PROBLEM:
Wherever the string "curve" appears in a line, extract that line.
--- START INFORMATION PROVIDED ---
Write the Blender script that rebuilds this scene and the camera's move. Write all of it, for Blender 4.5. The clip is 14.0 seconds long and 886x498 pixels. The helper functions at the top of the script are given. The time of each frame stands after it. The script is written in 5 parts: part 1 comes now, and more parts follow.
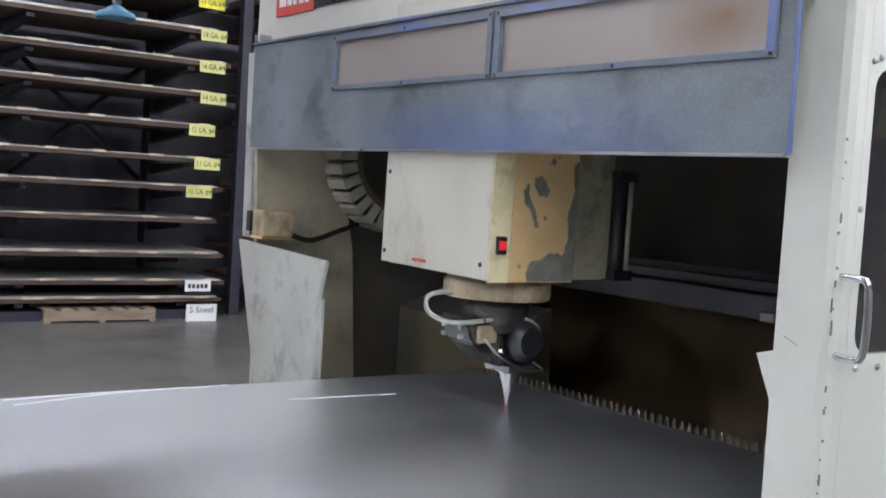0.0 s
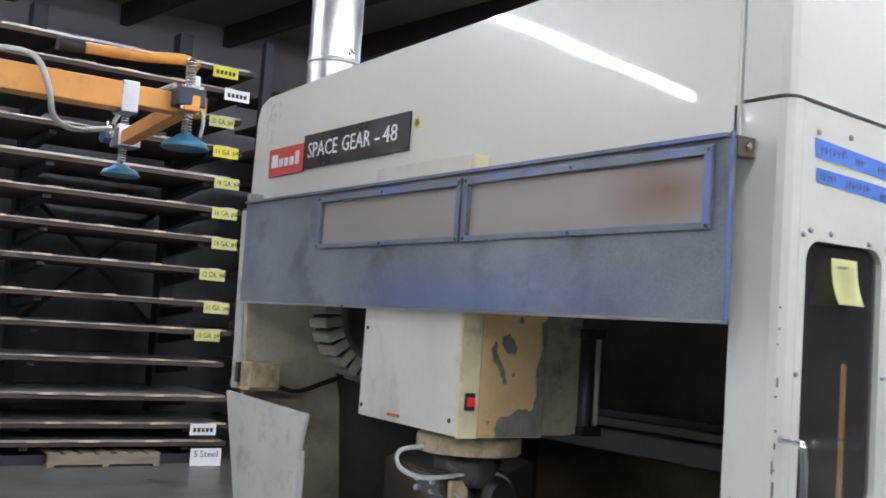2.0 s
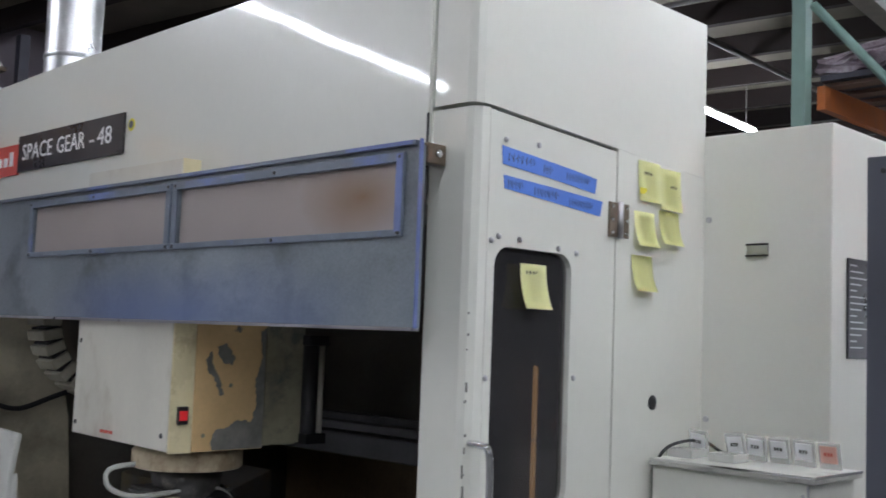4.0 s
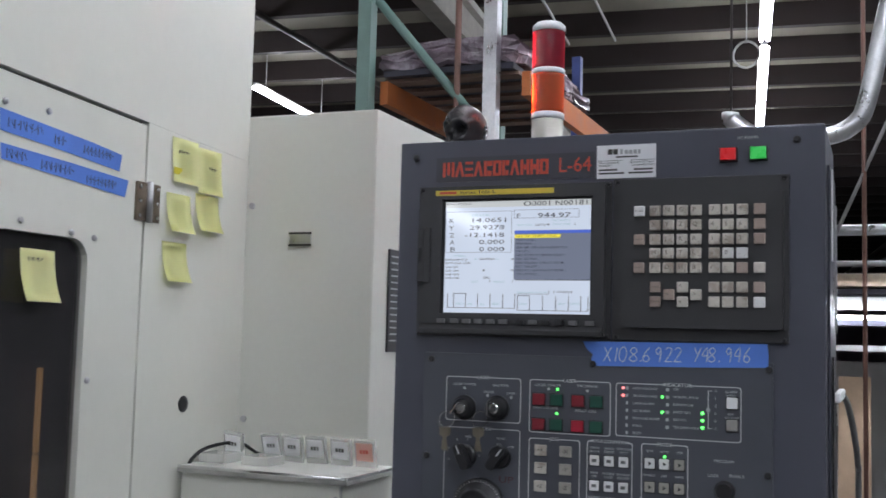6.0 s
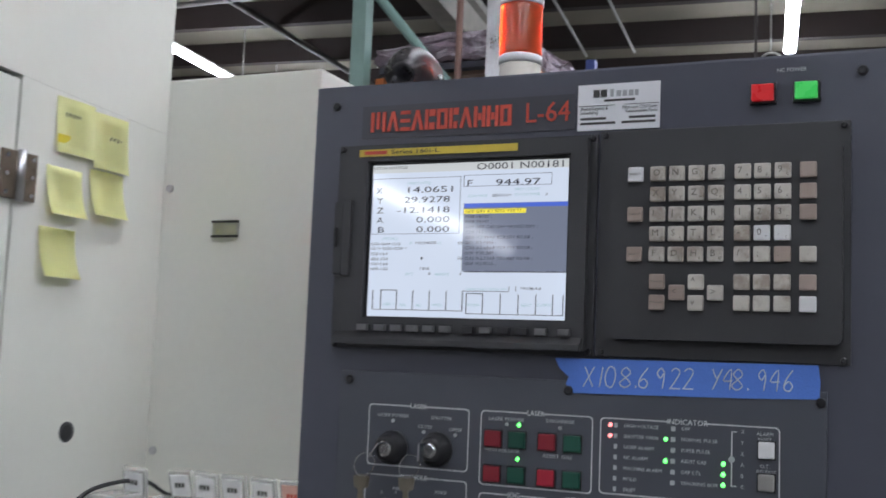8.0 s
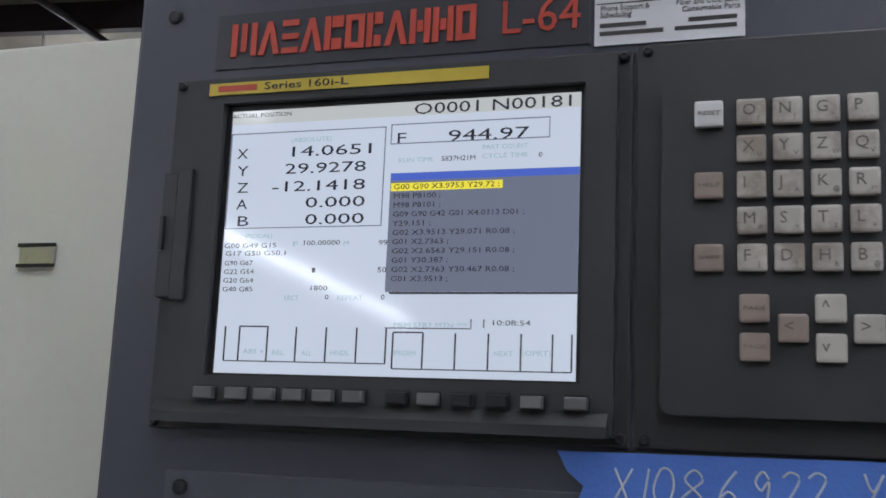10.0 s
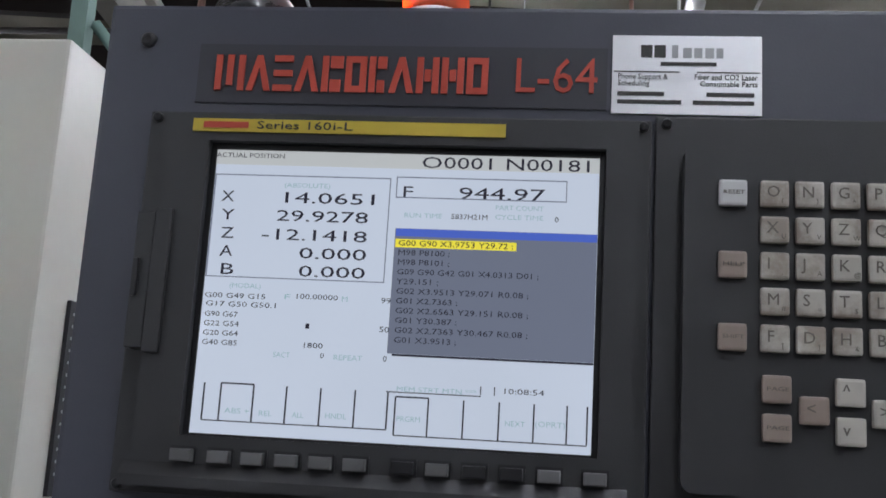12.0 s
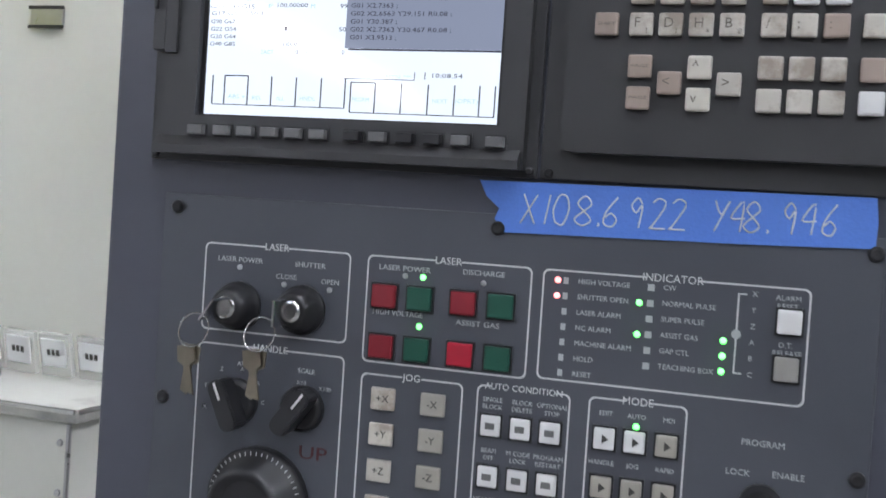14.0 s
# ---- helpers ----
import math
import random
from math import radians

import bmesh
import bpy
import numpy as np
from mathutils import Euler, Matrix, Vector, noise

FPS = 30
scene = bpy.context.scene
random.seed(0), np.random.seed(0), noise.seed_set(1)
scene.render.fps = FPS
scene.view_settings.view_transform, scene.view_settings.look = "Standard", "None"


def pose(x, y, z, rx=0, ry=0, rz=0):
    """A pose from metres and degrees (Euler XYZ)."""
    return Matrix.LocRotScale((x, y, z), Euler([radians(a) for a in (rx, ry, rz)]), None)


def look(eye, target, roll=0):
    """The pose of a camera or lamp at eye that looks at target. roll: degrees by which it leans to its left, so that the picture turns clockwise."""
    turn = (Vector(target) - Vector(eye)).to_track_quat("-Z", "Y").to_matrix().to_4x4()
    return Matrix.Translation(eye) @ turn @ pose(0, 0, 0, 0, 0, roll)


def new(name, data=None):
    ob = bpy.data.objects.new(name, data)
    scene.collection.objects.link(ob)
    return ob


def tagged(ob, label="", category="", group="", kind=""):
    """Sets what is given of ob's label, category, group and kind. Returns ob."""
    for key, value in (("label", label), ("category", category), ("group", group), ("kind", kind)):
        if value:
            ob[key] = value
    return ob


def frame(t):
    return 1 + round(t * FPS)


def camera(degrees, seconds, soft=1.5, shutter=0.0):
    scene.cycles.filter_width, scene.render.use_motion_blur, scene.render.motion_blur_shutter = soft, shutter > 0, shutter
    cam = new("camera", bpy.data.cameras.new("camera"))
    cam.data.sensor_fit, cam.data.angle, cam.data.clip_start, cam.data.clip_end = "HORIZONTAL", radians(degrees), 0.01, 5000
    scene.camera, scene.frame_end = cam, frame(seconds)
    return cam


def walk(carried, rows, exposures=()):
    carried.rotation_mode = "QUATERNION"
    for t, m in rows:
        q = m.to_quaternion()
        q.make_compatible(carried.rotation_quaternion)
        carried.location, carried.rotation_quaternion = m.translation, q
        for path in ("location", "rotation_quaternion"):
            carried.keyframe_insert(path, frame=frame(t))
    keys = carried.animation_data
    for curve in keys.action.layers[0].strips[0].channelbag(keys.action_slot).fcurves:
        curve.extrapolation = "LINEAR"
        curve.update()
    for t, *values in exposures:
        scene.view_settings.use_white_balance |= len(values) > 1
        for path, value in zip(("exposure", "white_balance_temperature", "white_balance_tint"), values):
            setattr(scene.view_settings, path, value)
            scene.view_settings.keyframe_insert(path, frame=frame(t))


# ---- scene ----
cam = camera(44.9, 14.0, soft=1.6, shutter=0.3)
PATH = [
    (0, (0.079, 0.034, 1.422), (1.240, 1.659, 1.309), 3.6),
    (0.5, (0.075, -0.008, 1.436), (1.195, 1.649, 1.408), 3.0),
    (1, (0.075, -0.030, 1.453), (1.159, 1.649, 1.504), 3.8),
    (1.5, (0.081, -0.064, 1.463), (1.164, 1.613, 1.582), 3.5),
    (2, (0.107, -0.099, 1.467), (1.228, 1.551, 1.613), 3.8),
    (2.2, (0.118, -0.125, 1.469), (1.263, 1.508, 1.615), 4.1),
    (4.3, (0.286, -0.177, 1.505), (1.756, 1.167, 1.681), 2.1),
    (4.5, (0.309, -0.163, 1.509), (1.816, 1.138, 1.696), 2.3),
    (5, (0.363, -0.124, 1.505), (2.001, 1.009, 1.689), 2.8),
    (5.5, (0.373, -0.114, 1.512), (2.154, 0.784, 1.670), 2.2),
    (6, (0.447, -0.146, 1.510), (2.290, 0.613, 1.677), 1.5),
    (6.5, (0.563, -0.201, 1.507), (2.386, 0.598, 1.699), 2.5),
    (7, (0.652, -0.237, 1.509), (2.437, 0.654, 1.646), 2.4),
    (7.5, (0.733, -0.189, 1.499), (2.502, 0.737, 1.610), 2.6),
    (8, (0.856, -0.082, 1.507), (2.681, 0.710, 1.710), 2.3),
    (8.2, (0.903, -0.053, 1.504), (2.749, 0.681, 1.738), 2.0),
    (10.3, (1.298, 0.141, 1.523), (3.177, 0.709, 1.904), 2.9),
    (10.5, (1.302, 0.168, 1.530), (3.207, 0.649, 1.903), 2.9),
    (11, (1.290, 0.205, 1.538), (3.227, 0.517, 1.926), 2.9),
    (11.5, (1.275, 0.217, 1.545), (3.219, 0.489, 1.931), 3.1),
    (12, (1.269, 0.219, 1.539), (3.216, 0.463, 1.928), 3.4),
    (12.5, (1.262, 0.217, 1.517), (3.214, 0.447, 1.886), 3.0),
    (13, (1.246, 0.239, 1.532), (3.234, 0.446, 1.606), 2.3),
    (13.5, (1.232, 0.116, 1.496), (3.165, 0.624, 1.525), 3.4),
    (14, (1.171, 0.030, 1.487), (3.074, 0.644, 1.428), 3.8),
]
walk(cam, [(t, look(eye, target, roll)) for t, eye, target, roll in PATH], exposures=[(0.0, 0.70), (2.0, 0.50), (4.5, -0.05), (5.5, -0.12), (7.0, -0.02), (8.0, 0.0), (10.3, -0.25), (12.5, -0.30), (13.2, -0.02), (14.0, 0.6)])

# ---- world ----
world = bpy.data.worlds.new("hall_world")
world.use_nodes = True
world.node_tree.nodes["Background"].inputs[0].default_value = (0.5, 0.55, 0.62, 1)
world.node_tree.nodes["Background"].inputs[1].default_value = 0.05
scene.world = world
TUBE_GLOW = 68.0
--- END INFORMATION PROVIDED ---
TASK OUTPUT:
    for curve in keys.action.layers[0].strips[0].channelbag(keys.action_slot).fcurves:
        curve.extrapolation = "LINEAR"
        curve.update()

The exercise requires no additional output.